# [REQUIRED WORK]
Everything from the line with "q = m.to_quaternion()" through the line with "scene.view_settings.keyframe_insert(path, frame=frame(t))" should be repeated exactly, both of those lines included, and nothing else.

# # #

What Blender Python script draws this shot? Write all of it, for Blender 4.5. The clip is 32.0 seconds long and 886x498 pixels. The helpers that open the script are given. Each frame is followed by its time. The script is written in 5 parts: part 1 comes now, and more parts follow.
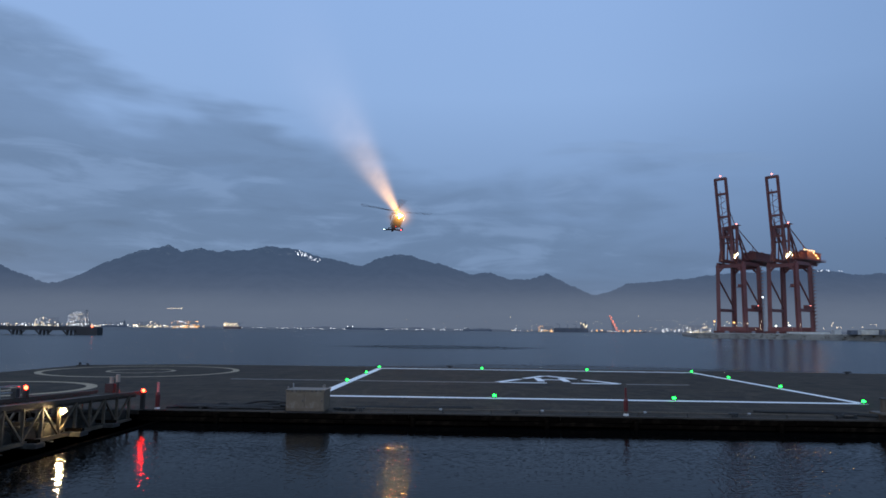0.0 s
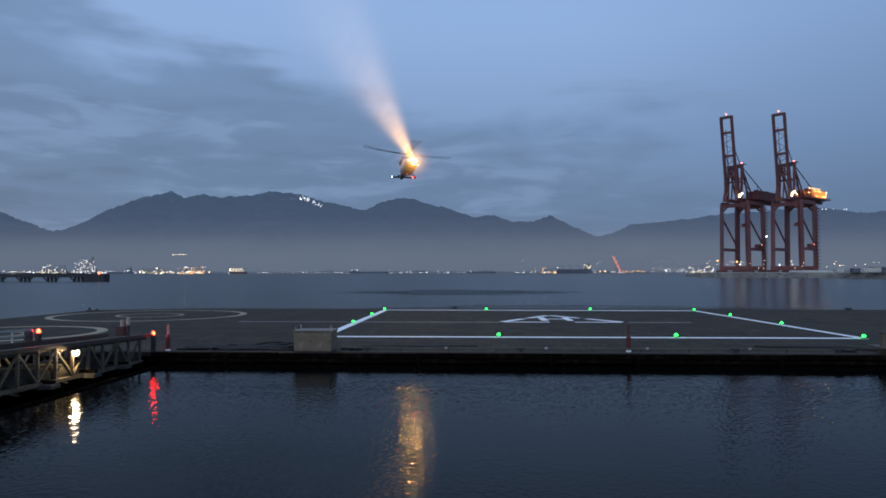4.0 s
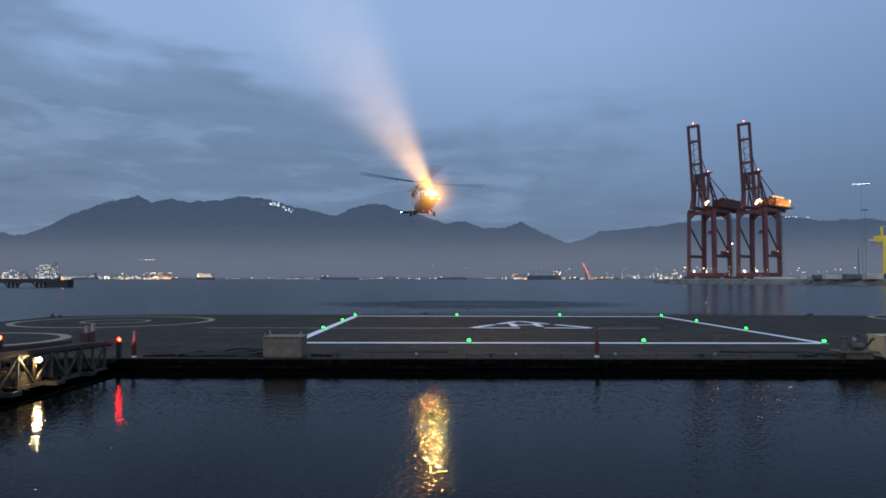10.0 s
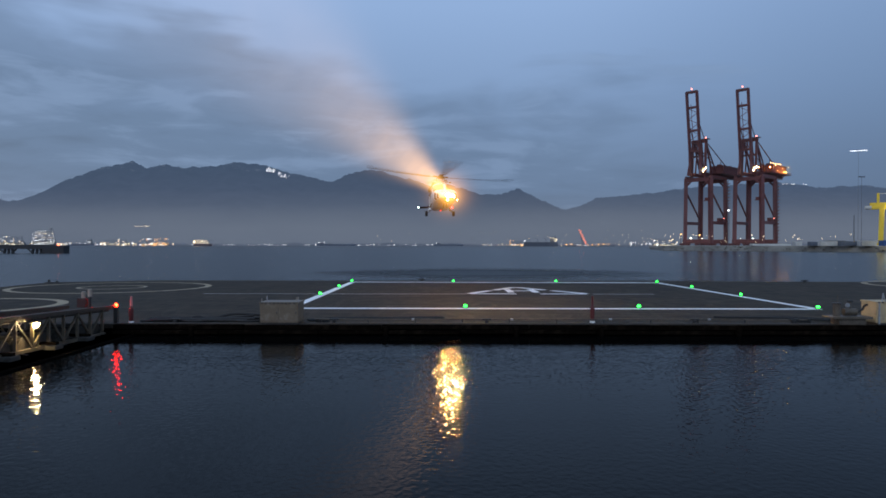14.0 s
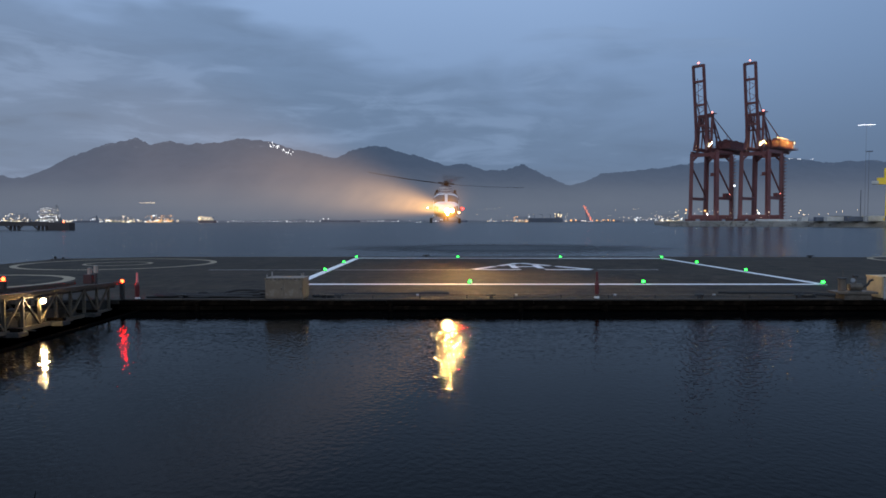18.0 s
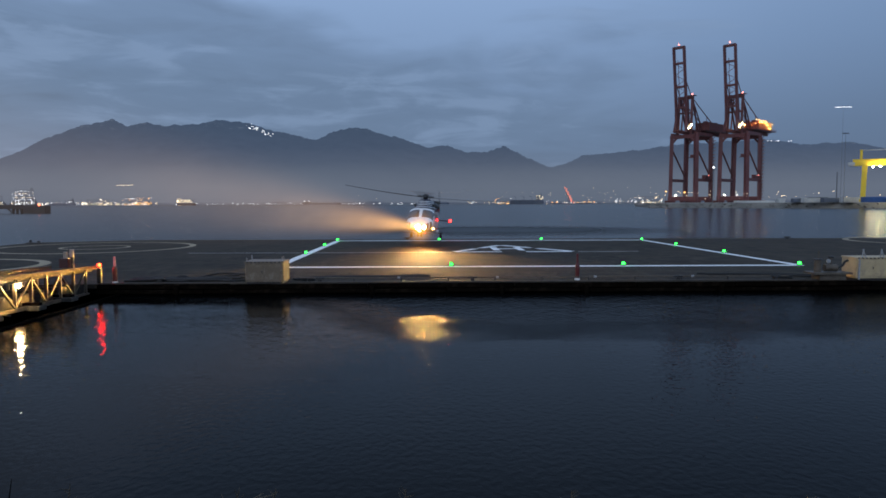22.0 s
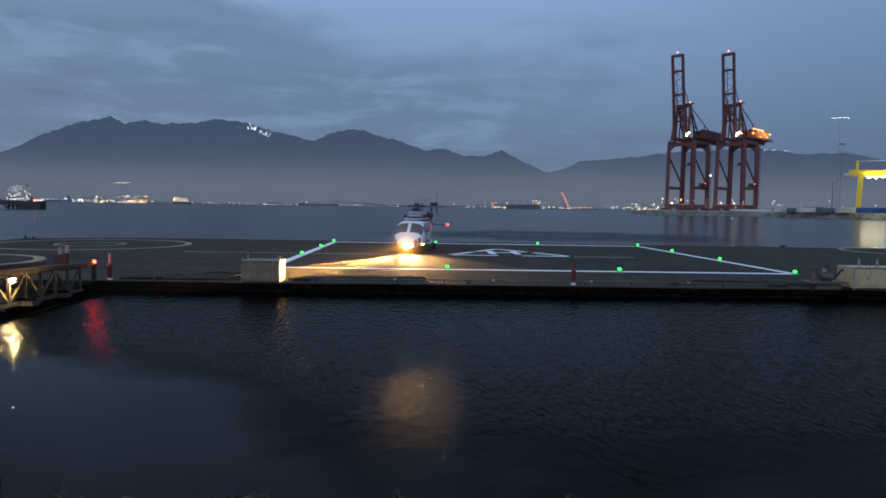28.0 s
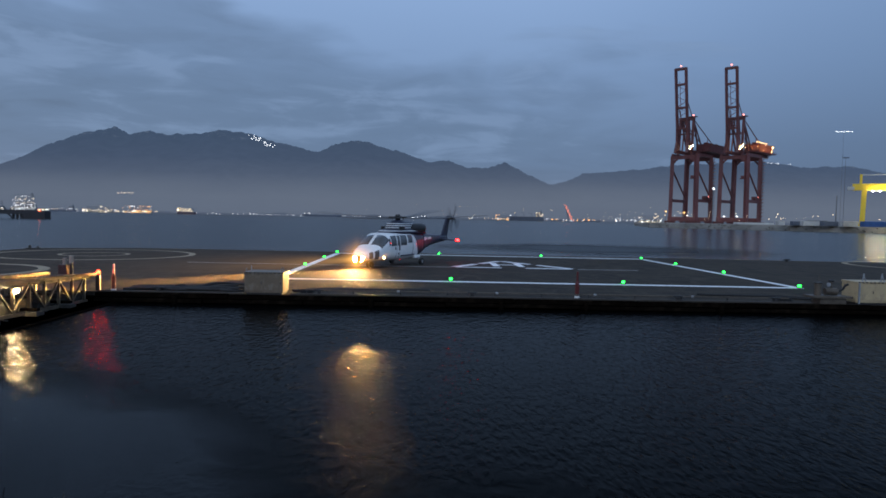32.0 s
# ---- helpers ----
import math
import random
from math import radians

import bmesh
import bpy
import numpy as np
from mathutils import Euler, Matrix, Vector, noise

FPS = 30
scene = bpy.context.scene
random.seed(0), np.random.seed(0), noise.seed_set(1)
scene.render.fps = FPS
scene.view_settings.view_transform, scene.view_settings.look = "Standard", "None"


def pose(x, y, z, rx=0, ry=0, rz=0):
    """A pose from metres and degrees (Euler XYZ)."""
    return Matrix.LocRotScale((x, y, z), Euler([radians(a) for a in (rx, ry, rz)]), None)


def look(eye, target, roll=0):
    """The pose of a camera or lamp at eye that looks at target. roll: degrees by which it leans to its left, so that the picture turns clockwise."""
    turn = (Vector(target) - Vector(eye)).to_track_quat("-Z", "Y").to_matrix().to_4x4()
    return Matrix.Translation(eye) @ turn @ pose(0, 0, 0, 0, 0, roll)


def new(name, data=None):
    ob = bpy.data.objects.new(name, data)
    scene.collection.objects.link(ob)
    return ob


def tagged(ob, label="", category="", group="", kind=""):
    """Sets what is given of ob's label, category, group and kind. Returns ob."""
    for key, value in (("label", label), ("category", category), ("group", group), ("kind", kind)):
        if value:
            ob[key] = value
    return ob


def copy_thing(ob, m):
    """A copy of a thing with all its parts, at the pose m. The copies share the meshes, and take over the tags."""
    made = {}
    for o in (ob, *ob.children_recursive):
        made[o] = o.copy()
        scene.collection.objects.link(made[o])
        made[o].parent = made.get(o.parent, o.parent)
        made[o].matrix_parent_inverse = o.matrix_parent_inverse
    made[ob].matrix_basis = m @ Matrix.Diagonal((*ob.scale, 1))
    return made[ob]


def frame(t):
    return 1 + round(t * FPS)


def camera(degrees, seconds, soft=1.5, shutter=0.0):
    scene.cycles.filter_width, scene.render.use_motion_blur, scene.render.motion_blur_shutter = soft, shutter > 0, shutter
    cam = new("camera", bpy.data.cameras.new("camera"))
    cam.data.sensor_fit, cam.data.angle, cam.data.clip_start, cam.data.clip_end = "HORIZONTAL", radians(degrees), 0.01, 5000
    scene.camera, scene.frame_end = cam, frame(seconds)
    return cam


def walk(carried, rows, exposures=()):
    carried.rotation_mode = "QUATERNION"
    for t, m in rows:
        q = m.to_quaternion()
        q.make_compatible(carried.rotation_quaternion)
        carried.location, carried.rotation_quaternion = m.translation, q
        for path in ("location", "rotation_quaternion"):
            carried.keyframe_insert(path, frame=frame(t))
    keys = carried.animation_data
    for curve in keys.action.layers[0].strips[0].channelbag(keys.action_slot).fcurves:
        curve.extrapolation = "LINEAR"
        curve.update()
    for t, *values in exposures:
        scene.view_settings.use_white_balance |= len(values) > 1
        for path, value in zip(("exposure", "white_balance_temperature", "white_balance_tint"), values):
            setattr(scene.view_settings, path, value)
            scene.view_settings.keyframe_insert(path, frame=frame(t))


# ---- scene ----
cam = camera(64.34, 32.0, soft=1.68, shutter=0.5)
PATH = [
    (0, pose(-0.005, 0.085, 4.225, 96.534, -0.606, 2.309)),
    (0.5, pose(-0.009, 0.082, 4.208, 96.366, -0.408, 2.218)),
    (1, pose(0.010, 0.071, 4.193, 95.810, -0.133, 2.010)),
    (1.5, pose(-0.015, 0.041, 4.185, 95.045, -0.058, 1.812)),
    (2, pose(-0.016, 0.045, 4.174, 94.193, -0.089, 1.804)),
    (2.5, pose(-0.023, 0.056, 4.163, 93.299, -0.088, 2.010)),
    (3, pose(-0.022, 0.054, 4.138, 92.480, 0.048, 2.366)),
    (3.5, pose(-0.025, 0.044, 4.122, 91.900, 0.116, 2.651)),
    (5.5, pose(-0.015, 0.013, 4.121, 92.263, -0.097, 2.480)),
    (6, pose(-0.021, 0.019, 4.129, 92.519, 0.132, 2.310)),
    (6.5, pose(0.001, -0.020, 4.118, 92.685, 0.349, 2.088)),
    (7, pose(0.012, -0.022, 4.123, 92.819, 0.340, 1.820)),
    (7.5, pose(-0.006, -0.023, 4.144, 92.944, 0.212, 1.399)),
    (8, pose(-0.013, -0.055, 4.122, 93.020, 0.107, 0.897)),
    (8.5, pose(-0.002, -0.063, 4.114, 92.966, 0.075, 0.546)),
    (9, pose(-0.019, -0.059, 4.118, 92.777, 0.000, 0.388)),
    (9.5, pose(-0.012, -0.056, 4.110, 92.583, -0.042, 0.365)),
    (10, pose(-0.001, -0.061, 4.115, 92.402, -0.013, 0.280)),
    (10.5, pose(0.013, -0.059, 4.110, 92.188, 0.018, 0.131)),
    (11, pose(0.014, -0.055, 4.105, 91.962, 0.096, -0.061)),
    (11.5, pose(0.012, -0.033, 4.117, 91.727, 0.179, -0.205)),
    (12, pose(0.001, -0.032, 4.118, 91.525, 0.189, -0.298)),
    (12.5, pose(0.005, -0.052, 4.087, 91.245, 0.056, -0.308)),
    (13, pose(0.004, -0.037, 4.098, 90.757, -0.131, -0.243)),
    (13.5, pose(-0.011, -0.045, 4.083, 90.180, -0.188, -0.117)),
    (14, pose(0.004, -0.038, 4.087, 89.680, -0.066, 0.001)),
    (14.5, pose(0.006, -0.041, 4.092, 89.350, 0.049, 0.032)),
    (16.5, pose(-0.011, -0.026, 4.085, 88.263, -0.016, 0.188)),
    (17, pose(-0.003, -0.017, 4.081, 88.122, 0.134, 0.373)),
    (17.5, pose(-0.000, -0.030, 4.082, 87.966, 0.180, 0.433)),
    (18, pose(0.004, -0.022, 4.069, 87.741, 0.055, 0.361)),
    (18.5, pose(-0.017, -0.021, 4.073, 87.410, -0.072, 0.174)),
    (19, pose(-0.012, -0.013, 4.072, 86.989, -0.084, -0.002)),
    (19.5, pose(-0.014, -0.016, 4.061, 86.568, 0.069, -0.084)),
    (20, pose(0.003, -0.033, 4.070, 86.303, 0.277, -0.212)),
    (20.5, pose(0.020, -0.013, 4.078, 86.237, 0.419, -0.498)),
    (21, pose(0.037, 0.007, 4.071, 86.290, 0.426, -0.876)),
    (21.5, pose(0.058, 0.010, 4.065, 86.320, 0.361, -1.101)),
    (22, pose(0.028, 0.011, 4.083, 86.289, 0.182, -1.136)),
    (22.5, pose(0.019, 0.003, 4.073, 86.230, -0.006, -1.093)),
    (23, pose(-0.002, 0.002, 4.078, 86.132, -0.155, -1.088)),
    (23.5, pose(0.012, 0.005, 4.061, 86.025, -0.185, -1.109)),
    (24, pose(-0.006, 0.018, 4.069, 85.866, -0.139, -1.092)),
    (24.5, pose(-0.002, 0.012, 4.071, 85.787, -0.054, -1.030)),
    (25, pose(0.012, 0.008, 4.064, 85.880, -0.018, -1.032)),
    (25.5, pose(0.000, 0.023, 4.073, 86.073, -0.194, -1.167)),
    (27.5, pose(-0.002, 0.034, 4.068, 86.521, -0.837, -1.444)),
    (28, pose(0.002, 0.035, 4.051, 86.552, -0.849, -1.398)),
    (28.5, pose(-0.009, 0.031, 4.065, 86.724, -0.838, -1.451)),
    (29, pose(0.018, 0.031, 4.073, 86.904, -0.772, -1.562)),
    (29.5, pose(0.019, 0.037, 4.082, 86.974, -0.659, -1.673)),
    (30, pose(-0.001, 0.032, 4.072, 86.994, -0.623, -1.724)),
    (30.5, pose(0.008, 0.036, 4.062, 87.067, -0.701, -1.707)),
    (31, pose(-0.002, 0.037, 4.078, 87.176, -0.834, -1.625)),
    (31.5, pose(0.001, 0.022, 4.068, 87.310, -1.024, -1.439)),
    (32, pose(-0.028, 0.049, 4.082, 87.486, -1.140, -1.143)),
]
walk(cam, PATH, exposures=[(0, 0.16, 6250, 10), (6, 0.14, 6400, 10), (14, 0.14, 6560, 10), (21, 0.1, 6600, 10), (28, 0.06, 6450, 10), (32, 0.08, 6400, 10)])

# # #

# [REPLY]
        q = m.to_quaternion()
        q.make_compatible(carried.rotation_quaternion)
        carried.location, carried.rotation_quaternion = m.translation, q
        for path in ("location", "rotation_quaternion"):
            carried.keyframe_insert(path, frame=frame(t))
    keys = carried.animation_data
    for curve in keys.action.layers[0].strips[0].channelbag(keys.action_slot).fcurves:
        curve.extrapolation = "LINEAR"
        curve.update()
    for t, *values in exposures:
        scene.view_settings.use_white_balance |= len(values) > 1
        for path, value in zip(("exposure", "white_balance_temperature", "white_balance_tint"), values):
            setattr(scene.view_settings, path, value)
            scene.view_settings.keyframe_insert(path, frame=frame(t))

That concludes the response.